Sur le plan théorique, certes, les aspects matériels des motivations guidant les actions politiques chinoises et l’expansion du soft power, de même que la promotion des échanges culturels peuvent être expliqués respectivement par le réalisme et le libéralisme. Mais, pour Zhiqun Zhu, le constructivisme avec sa mise de la focale sur les valeurs, les normes et les identités est plus apte à expliquer la pratique de la nouvelle diplomatie chinoise. Et d’expliquer que si, pour reprendre le célèbre article d’Alexander Wendt, l’anarchie est ce qu’en font les États, alors on peut penser que la paix est aussi ce qu’ils en font. L’émergence pacifique ou le développement pacifique étant de nouvelles constructions en relations internationales, la Chine est en train de tracer et de suivre un chemin différent de celui auquel la théorie de la transition de la puissance laisse penser. Elle est donc en train de créer et de pratiquer une nouvelle identité.

L’analyse empirique est constituée de six études de cas basées sur six régions géographiques (Afrique, Moyen-Orient, Amérique latine, Asie centrale, Pacifique-Sud, Asie du Sud-Est) avec pour objectif de mieux comprendre la manière dont cette nouvelle diplomatie chinoise est mise en oeuvre dans le monde et les défis qui y sont associés. Et c’est probablement là qu’il faut juger de la nécessité d’acquérir ou non un tel ouvrage qui, sans être révolutionnaire en soi, peut certainement être utile à toute personne désireuse de disposer, dans un seul volume, d’une analyse comparée des différentes aires de mise en oeuvre de la politique étrangère chinoise dans le monde. Encore qu’un septième cas d’étude consacré à l’Union européenne manque cruellement à l’appel.

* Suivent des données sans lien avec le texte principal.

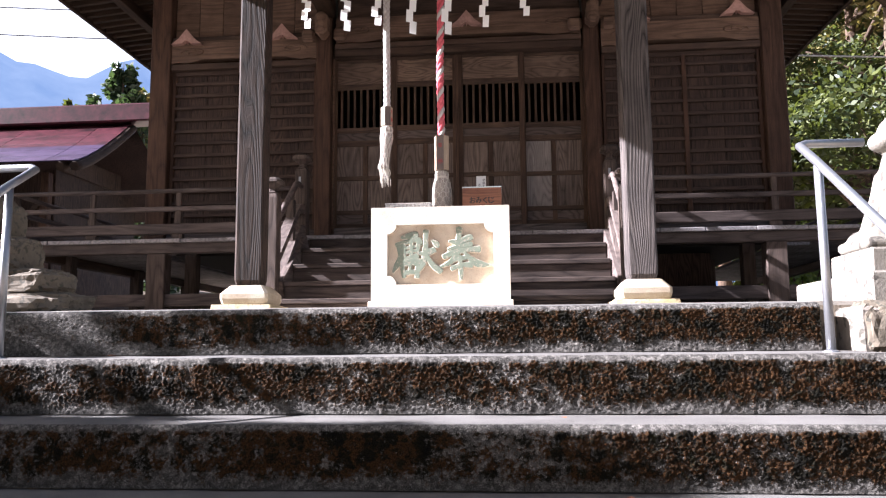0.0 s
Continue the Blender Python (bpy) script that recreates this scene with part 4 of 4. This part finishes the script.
def tassel(cx, cy, prof, parent, fray, seed, sway=0.0):
    """A netted bundle of fibres: core, knotted net and loose ends."""
    z_top, z_bot = prof[0][1], prof[-1][1]

    def rad(z):
        for (ra, za), (rb, zb2) in zip(prof, prof[1:]):
            if zb2 <= z <= za:
                return ra + (rb - ra) * (za - z) / max(1e-6, za - zb2)
        return prof[-1][0]

    def off(z):
        return sway * ((z_top - z) / 0.5) ** 2

    bm = bmesh.new()
    lathe(cx, cy, [(r * 0.93, z) for r, z in prof], 28, bm, 0.10)
    for v in bm.verts:
        v.co.x += off(v.co.z)
    part("fibre_core", bm, M_fibre, parent)
    net = bmesh.new()
    rng = random.Random(seed)
    n = 9
    steps = 46
    for s in (-1, 1):
        for k in range(n):
            pts = []
            for j in range(steps + 1):
                z = z_top - 0.012 - (z_top - z_bot - 0.012) * j / steps
                a = 2 * math.pi * k / n + s * (z_top - z) * 7.5 + 0.10 * math.sin(j * 1.3 + k)
                rr = rad(z) + 0.0035
                pts.append((cx + off(z) + rr * math.cos(a), cy + rr * math.sin(a), z))
            tube(pts, 0.0024, 4, net)
    part("net", net, M_net, parent)
    neck = bmesh.new()
    for zz in (z_top - 0.062, z_top - 0.07):
        tube([(cx + off(zz) + (rad(zz) + 0.003) * math.cos(a), cy + (rad(zz) + 0.003) * math.sin(a), zz) for a in [k * math.pi / 12 for k in range(25)]], 0.004, 5, neck, caps=False)
    part("binding", neck, M_net, parent)
    fr = bmesh.new()
    for k in range(fray):
        a, q = rng.uniform(0, 2 * math.pi), rng.uniform(0.35, 1.05)
        r0 = prof[-1][0] * q
        z0 = z_bot + rng.uniform(0.0, 0.05)
        ln = rng.uniform(0.3, 1.0) * (0.20 if sway else 0.035)
        pts = [(cx + off(z_bot) + r0 * math.cos(a) * (1 + 0.12 * u) + rng.uniform(-0.004, 0.004) + (0.02 * u if sway else 0), cy + r0 * math.sin(a) * (1 + 0.12 * u), z0 - ln * u) for u in (0, 0.33, 0.66, 1.0)]
        tube(pts, 0.0024 if sway else 0.002, 4, fr)
    tagged(part("fringe", fr, M_net if sway else M_fibre, parent), kind="stuff")


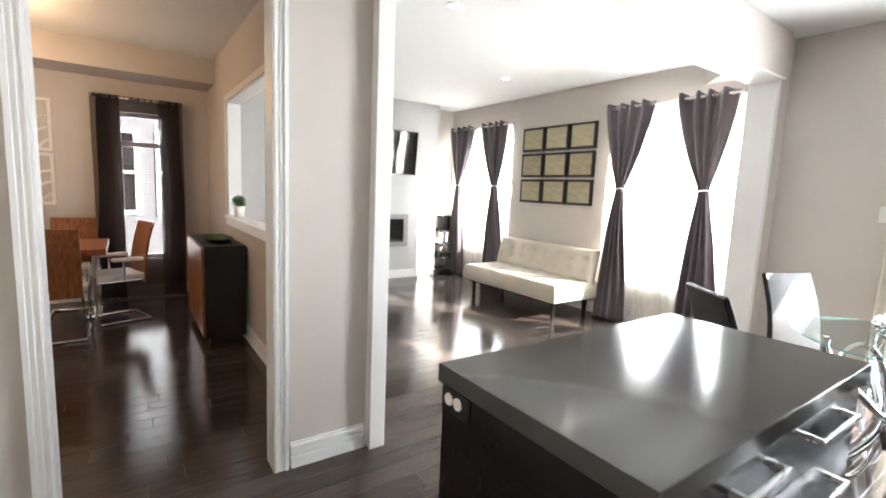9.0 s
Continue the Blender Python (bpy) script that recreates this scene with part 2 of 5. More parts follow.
M_SOFA = mat("cream_leatherette", (0.52, 0.475, 0.40), 0.42, vary=0.08, scale=5, fine=300, bump=0.12)
M_BLEATHER = mat("black_leatherette", (0.005, 0.005, 0.0055), 0.45, vary=0.2, fine=260, bump=0.12, spec=0.3)
M_LEG = mat("black_lacquer", (0.004, 0.0035, 0.003), 0.3, vary=0.1, bump=0)
M_GOLD = mat("antique_gold_canvas", (0.36, 0.315, 0.20), 0.55, vary=0.5, scale=9, fine=60, bump=0.8, stretch=(1, 1, 2.5), per_object=0.5)
M_BLACK = mat("matt_black", (0.006, 0.0055, 0.0055), 0.5, vary=0.15, bump=0.03)
M_SCREEN = mat("tv_screen", (0.006, 0.006, 0.007), 0.05, vary=0.1, bump=0, spec=1.0)
M_WALNUT = wood("walnut_veneer", (0.15, 0.048, 0.018), (0.36, 0.13, 0.05), 0.3, grain=20, stretch=(9, 9, 1), per_object=0.15)
M_WHITE = mat("white_plastic", (0.74, 0.73, 0.70), 0.4, vary=0.03, bump=0)
M_GLASS = glass("window_glass", clear=0.97)
M_TABLE = glass("green_edged_glass", (0.93, 0.985, 0.975), clear=0.98)
M_EDGE = mat("glass_edge_green", (0.12, 0.42, 0.38), 0.1, vary=0.05, bump=0)
M_FLAME = glow("gas_flame", (1.0, 0.42, 0.10), 0.5)
M_PUCK = glow("warm_lamp_face", (1.0, 0.86, 0.62), 2.0)
M_POT = glow("ceiling_lamp_face", (1.0, 0.96, 0.88), 4.0)
M_LEAF = mat("clipped_green", (0.05, 0.11, 0.025), 0.6, vary=0.4, bump=0.3)
M_DECK = mat("pale_decking", (0.60, 0.58, 0.55), 0.7, vary=0.1)
# emission stands in for overexposed daylight in the distance
M_VOID = glow("glowing_backdrop", (0.95, 0.98, 1.0), 0.5)
M_SIDING = mat("grey_clapboard", (0.20, 0.20, 0.215), 0.7, vary=0.08, bump=0.05)
M_TARP = mat("pale_blue_tarpaulin", (0.34, 0.42, 0.47), 0.4, vary=0.2)

# ---- builders ----


def add_box(bm, x0, y0, z0, x1, y1, z1):
    m = Matrix.LocRotScale(((x0 + x1) / 2, (y0 + y1) / 2, (z0 + z1) / 2), None, (abs(x1 - x0), abs(y1 - y0), abs(z1 - z0)))
    return bmesh.ops.create_cube(bm, size=1.0, matrix=m)["verts"]


def boxes(*bs):
    bm = bmesh.new()
    for b in bs:
        add_box(bm, *b)
    return bm


def part(name, bm, material, parent=None, label="", bevel=0.0, segs=2, smooth=False, world=True, kind="", category=""):
    """One mesh object. With world, its vertices are world places, moved into the parent's frame."""
    if bevel:
        bmesh.ops.bevel(bm, geom=bm.edges[:], offset=bevel, segments=segs, affect='EDGES', profile=0.6, clamp_overlap=True)
    if parent is not None and world:
        root = parent
        while root is not None:
            bmesh.ops.translate(bm, verts=bm.verts[:], vec=-root.location)
            root = root.parent
    bmesh.ops.recalc_face_normals(bm, faces=bm.faces[:])
    me = bpy.data.meshes.new(name)
    bm.to_mesh(me)
    bm.free()
    if smooth:
        for p in me.polygons:
            p.use_smooth = True
    me.materials.append(material)
    ob = new(name, me)
    if parent is not None:
        ob.parent = parent
    return tagged(ob, label, category, kind=kind)


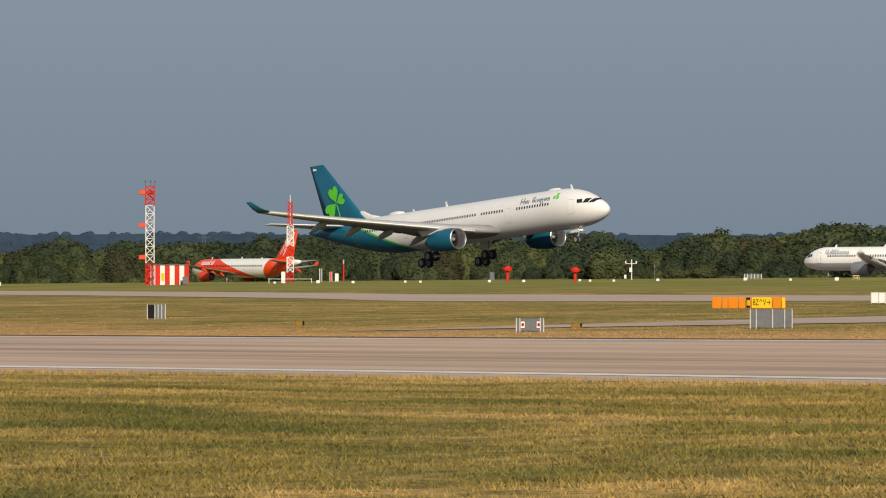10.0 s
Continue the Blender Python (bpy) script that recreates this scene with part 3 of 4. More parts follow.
def engine(e, side, mats, root):
    a0, y, z, r, length = e
    y *= side
    prof = ((0.10, 0.80), (0.02, 0.86), (0.0, 0.91), (0.04, 0.96), (0.16, 1.0), (0.4, 1.02), (0.7, 0.94), (1.0, 0.74))
    bm = bmesh.new()
    loft(bm, [ring_x(-(a0 + u * length), y, z, r * v, r * v, 36) for u, v in prof[3:]], caps=False)
    nac = part("nacelle", bm, mats["nacelle"], root, smooth=True)
    bm = bmesh.new()
    loft(bm, [ring_x(-(a0 + u * length), y, z, r * v, r * v, 36) for u, v in ((0.3, 0.78), *prof[:4])], caps=False)
    part("intake_lip", bm, STEEL, nac, "bare metal intake lip", smooth=True)
    bm = bmesh.new()
    loft(bm, [ring_x(-(a0 + 0.29 * length), y, z, r * 0.78, r * 0.78, 24), ring_x(-(a0 + 0.295 * length), y, z, 0.01, 0.01, 24)], caps=False)
    part("fan_disc", bm, RUBBER, nac)
    bm = bmesh.new()
    for i in range(24):
        t = 2 * math.pi * i / 24
        c, s, c2, s2 = math.cos(t), math.sin(t), math.cos(t + 0.17), math.sin(t + 0.17)
        x = -(a0 + 0.25 * length)
        q = [bm.verts.new(v) for v in ((x, y + 0.22 * r * c, z + 0.22 * r * s), (x - 0.16, y + 0.22 * r * c2, z + 0.22 * r * s2), (x - 0.22, y + 0.77 * r * c2, z + 0.77 * r * s2), (x, y + 0.77 * r * c, z + 0.77 * r * s))]
        bm.faces.new(q)
    part("fan", bm, DARK_METAL, nac, "dark fan blades")
    bm = bmesh.new()
    loft(bm, [ring_x(-(a0 + u * length), y, z, r * v, r * v, 20) for u, v in ((0.14, 0.01), (0.18, 0.12), (0.28, 0.24))])
    part("spinner", bm, GEAR_GREY, nac, "grey spinner", smooth=True)
    bm = bmesh.new()
    loft(bm, [ring_x(-(a0 + u * length), y, z, r * v, r * v, 24) for u, v in ((0.9, 0.72), (1.0, 0.62), (1.15, 0.42), (1.3, 0.1))])
    part("exhaust_cone", bm, DARK_METAL, nac, "dark exhaust cone", smooth=True)
    bm = bmesh.new()
    loft(bm, [[(-(a0 + u * length), y - side * w, z + r * v) for u, v in ((0.25, 0.95), (1.35, 0.62), (1.55, 1.25), (0.75, 1.3))] for w in (-0.22, 0.22)])
    part("pylon", bm, mats.get("pylon", mats["wing"]), nac)


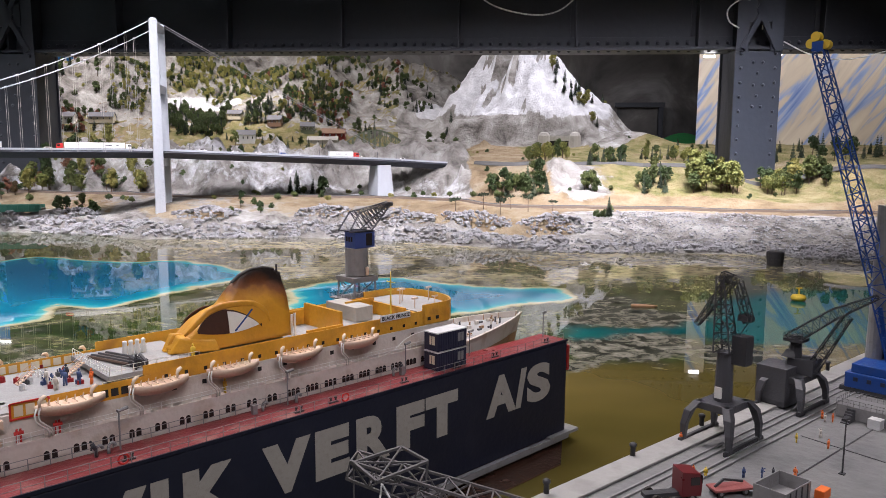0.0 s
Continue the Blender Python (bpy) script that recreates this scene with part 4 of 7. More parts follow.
def lifeboat_meshes():
    """Hull, thwart, end lamp and davit of one boat, keel down, 8 cm long."""
    bm = bmesh.new()
    rows = []
    for k in range(17):
        u = -1 + 2 * k / 16
        w = 0.0115 * (1 - abs(u) ** 2.6) + 0.0008
        sheer = 0.003 * u * u
        low = 0.0 + 0.010 * abs(u) ** 2.6
        x = 0.040 * u
        rows.append([Vector((x, -w, 0.0155 + sheer)), Vector((x, -w * 0.95, 0.011 + sheer * 0.5)), Vector((x, -w * 0.6, low + 0.0035)), Vector((x, 0, low)),
                     Vector((x, w * 0.6, low + 0.0035)), Vector((x, w * 0.95, 0.011 + sheer * 0.5)), Vector((x, w, 0.0155 + sheer)),
                     Vector((x, w * 0.84, 0.0155 + sheer)), Vector((x, 0, 0.0125 + sheer)), Vector((x, -w * 0.84, 0.0155 + sheer))])
    loft(bm, rows)
    hull = mesh_of(bm, "lifeboat", "boat_peach", True)
    bm = bmesh.new()
    tube_path(bm, ((0, -0.009, 0.0165), (0, -0.002, 0.0165), (0.0008, 0.0, 0.0225), (0.0, 0.002, 0.0165), (0, 0.009, 0.0165)), 0.0009, 6)
    thwart = mesh_of(bm, "thwart", "boat_pale")
    bm = bmesh.new()
    tube_path(bm, ((0, -0.006, 0.0175), (0.0, -0.005, 0.023), (0.003, -0.003, 0.0265), (0.007, 0.0, 0.0275), (0.010, 0.002, 0.0265)), (0.0016, 0.002, 0.0028, 0.0024, 0.0008), 8)
    lamp = mesh_of(bm, "fall_block", "boat_pale", True)
    bm = bmesh.new()
    path = [(-0.0395, -0.002, 0.019), (-0.0425, -0.004, 0.012), (-0.0415, -0.004, 0.004), (-0.036, -0.003, -0.002), (-0.029, 0.0, -0.009), (-0.0265, 0.003, -0.014), (-0.0265, 0.004, -0.0205)]
    tube_path(bm, path, 0.0010, 6)
    davit = mesh_of(bm, "davit", "white_paint", True)
    return hull, thwart, lamp, davit


def windows(parent, xs, y, z, w, h, material, arched=False, face=-1):
    """Panes set a hair proud of a flat side, with a rim."""
    bm = bmesh.new()
    pts = [(-w / 2, 0), (w / 2, 0), (w / 2, h * (0.7 if arched else 1)), (-w / 2, h * (0.7 if arched else 1))]
    if arched:
        pts[2:2] = []
        pts = [(-w / 2, 0), (w / 2, 0)] + [(w / 2 * math.cos(math.pi * k / 6), h * 0.68 + h * 0.32 * math.sin(math.pi * k / 6)) for k in range(7)]
    loft(bm, [[Vector((px, 0, pz)) for px, pz in pts], [Vector((px, -0.0008, pz)) for px, pz in pts]])
    me = mesh_of(bm, "window", material)
    for x in xs:
        again("window", me, parent, pose(x, y, z, 0, 0, 0 if face < 0 else 180))


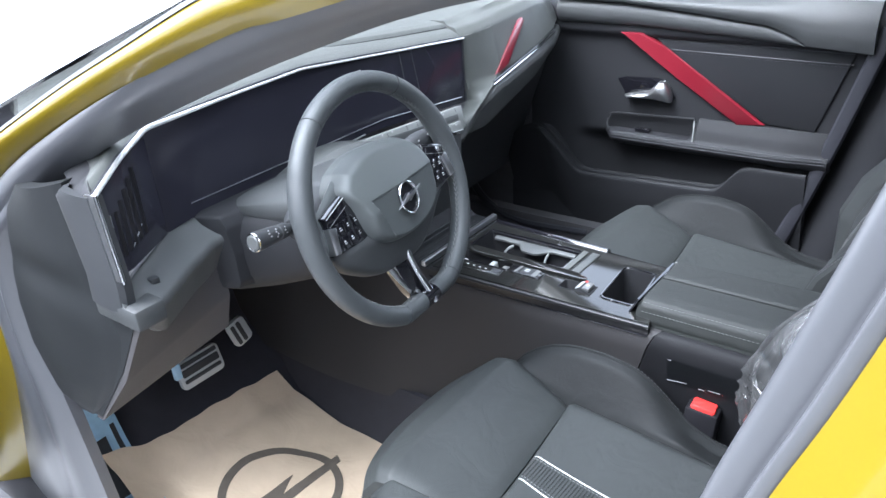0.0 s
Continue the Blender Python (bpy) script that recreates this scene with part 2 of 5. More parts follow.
def spline(pts, n):
    """n points along a smooth curve through pts."""
    pts = [Vector(p) for p in pts]
    if len(pts) == 2:
        return [pts[0].lerp(pts[1], i / (n - 1)) for i in range(n)]
    ext = [2 * pts[0] - pts[1], *pts, 2 * pts[-1] - pts[-2]]
    cum = [0.0]
    for a, b in zip(pts, pts[1:]):
        cum.append(cum[-1] + (b - a).length)
    out, k = [], 0
    for i in range(n):
        d = cum[-1] * i / (n - 1)
        while k < len(pts) - 2 and d > cum[k + 1]:
            k += 1
        t = (d - cum[k]) / max(1e-9, cum[k + 1] - cum[k])
        a, b, c, e = ext[k : k + 4]
        out.append(0.5 * ((2 * b) + (c - a) * t + (2 * a - 5 * b + 4 * c - e) * t * t + (3 * b - a - 3 * c + e) * t**3))
    return out


def loft(bm, rings, closed=True, caps=True):
    """Joins rings of equal length with quads."""
    rows = [[bm.verts.new(p) for p in ring] for ring in rings]
    for a, b in zip(rows, rows[1:]):
        n = len(a)
        for i in range(n if closed else n - 1):
            j = (i + 1) % n
            bm.faces.new((a[i], a[j], b[j], b[i]))
    if caps and closed:
        bm.faces.new(rows[0])
        bm.faces.new(rows[-1][::-1])
    return rows


def box(bm, lo, hi, r=0.004, m=None, segments=2):
    """A bevelled box between two corners."""
    lo, hi = Vector(lo), Vector(hi)
    made = bmesh.ops.create_cube(bm, size=1.0)["verts"]
    bmesh.ops.scale(bm, vec=hi - lo, verts=made)
    bmesh.ops.translate(bm, vec=(lo + hi) / 2, verts=made)
    if r > 0:
        edges = list({e for v in made for e in v.link_edges})
        res = bmesh.ops.bevel(bm, geom=edges, offset=r, segments=segments, affect="EDGES", profile=0.5)
        made = list({v for f in res["faces"] for v in f.verts} | {v for v in made if v.is_valid})
    if m is not None:
        bmesh.ops.transform(bm, matrix=m, verts=made)
    return made


def boxed(lo, hi, r=0.004, m=None, segments=2):
    bm = bmesh.new()
    box(bm, lo, hi, r, m, segments)
    return bm


def slab(bm, outline, depth, place, r=0.0, segments=2):
    """An outline of (a, b) pushed from 0 to depth; place(a, b, c) gives the point. Its far face may be bevelled."""
    low = [bm.verts.new(place(a, b, 0)) for a, b in outline]
    top = [bm.verts.new(place(a, b, depth)) for a, b in outline]
    n = len(outline)
    for i in range(n):
        j = (i + 1) % n
        bm.faces.new((low[i], low[j], top[j], top[i]))
    bm.faces.new(low[::-1])
    f = bm.faces.new(top)
    if r > 0:
        bmesh.ops.bevel(bm, geom=list(f.edges), offset=r, segments=segments, affect="EDGES", profile=0.5)


def slabbed(outline, depth, place, r=0.0, segments=2):
    bm = bmesh.new()
    slab(bm, outline, depth, place, r, segments)
    return bm


def tube(bm, path, radius, sides=8, closed=False, flat=1.0, up=(0, 0, 1)):
    """A round bar along points; radius may be a list."""
    path = [Vector(p) for p in path]
    n = len(path)
    rings = []
    for i, p in enumerate(path):
        a, b = path[(i - 1) % n if closed else max(0, i - 1)], path[(i + 1) % n if closed else min(n - 1, i + 1)]
        d = (b - a).normalized()
        s = d.cross(Vector(up))
        s = s.normalized() if s.length > 1e-6 else Vector((1, 0, 0))
        t = s.cross(d)
        r = radius[i] if isinstance(radius, (list, tuple)) else radius
        rings.append([p + s * (r * math.cos(k * 2 * math.pi / sides)) + t * (flat * r * math.sin(k * 2 * math.pi / sides)) for k in range(sides)])
    if closed:
        rings.append(rings[0])
        loft(bm, rings, True, False)
        bmesh.ops.remove_doubles(bm, verts=bm.verts, dist=1e-6)
    else:
        loft(bm, rings)


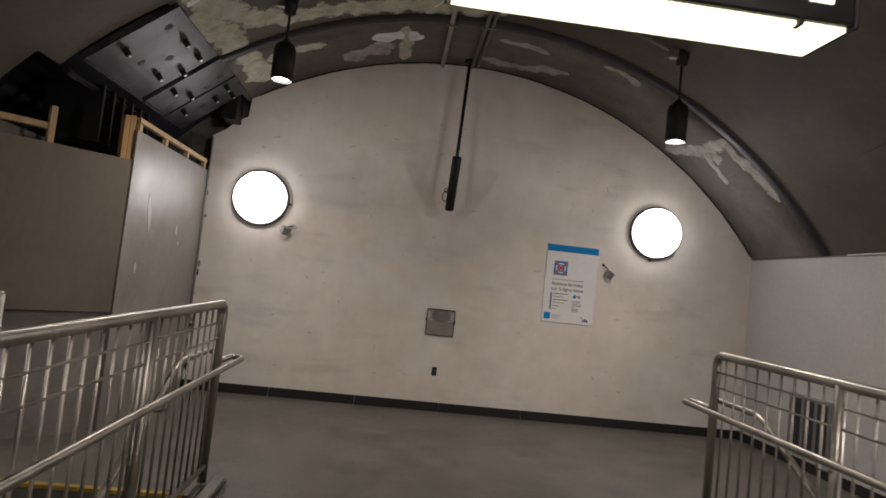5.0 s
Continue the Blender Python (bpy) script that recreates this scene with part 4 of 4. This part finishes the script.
def tone_at(u, v):
    a, b = max(abs(u), abs(v)), min(abs(u), abs(v))
    if a < 0.7:
        return "pink" if a > 0.38 and b < 0.5 else "cream"
    if a < 1.0:
        return "grey" if b < 0.7 else "cream"
    if a < 1.6:
        return "cream"
    if a < 1.9:
        return "grey"
    if a < 2.7:
        return "pink" if a < 2.3 else "cream"
    return "cream" if int(a / 0.6) % 2 else "grey"


def clip(poly, axis, limit, keep):
    out = []
    for (p, q) in zip(poly, poly[1:] + poly[:1]):
        a, b = keep * (p[axis] - limit), keep * (q[axis] - limit)
        if a <= 0:
            out.append(p)
        if a * b < 0:
            s = a / (a - b)
            out.append((p[0] + (q[0] - p[0]) * s, p[1] + (q[1] - p[1]) * s))
    return out


TONES = {"cream": TILE_CREAM, "grey": TILE_GREY, "pink": TILE_PINK}
whole = {}
for word, mat in TONES.items():
    bm = box(-PITCH / 2 + 0.0021, PITCH / 2 - 0.0021, -PITCH / 2 + 0.0021, PITCH / 2 - 0.0021, -0.0135, 0.0, 0.0012)
    bmesh.ops.transform(bm, matrix=Matrix.Rotation(radians(45), 4, "Z"), verts=bm.verts[:])
    whole[word] = mesh_of(bm, "tile", mat)
fields = {word: ([], []) for word in TONES}
rot, made = math.sqrt(0.5), 0
for i in range(-110, 60):
    for j in range(-110, 60):
        u, v = (i + 0.5) * PITCH, (j + 0.5) * PITCH
        x, y = (u - v) * rot, MID + (u + v) * rot
        if abs(x) > 1.6 or y < BACK or y > JOINT + 0.1:
            continue
        word = tone_at(u, v)
        reach = PITCH * rot
        inside = abs(x) + reach < 1.498 and y + reach < JOINT
        if inside and 2.95 < y < 4.72 and abs(x) < 1.0 and made < 300:
            piece("tile", whole[word], floor, (x, y, 0))
            made += 1
            continue
        h = (PITCH / 2 - 0.0021) * math.sqrt(2)
        poly = [(x + h, y), (x, y + h), (x - h, y), (x, y - h)]
        for axis, limit, keep in ((0, 1.498, 1), (0, -1.498, -1), (1, JOINT - 0.003, 1)):
            if poly:
                poly = clip(poly, axis, limit, keep)
        if len(poly) < 3:
            continue
        vs, fs = fields[word]
        n, k = len(vs), len(poly)
        vs += [(a, b, 0.0) for a, b in poly] + [(a, b, -0.0135) for a, b in poly]
        fs.append(tuple(range(n, n + k)))
        fs += [(n + q, n + k + q, n + k + (q + 1) % k, n + (q + 1) % k) for q in range(k)]
for word, (vs, fs) in fields.items():
    me = bpy.data.meshes.new("tile_field")
    me.from_pydata(vs, [], fs)
    me.materials.append(TONES[word])
    tagged(hang(new("tile_field", me), floor), kind="stuff")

Car, quand on sait que la Chine est le deuxième partenaire commercial de l’Europe, elle-même le premier partenaire de la Chine, et que l’auteur met, avec justesse d’ailleurs, en exergue les motivations économiques de cette diplomatie post-1990, il y a de quoi être déçu.

Enfin, on regrettera l’absence d’analyse consacrée à l’usage de la stratégie du soft balancing pour miner la puissance américaine lorsque l’auteur évoque les conséquences de la nouvelle diplomatie chinoise sur les relations avec les États-Unis.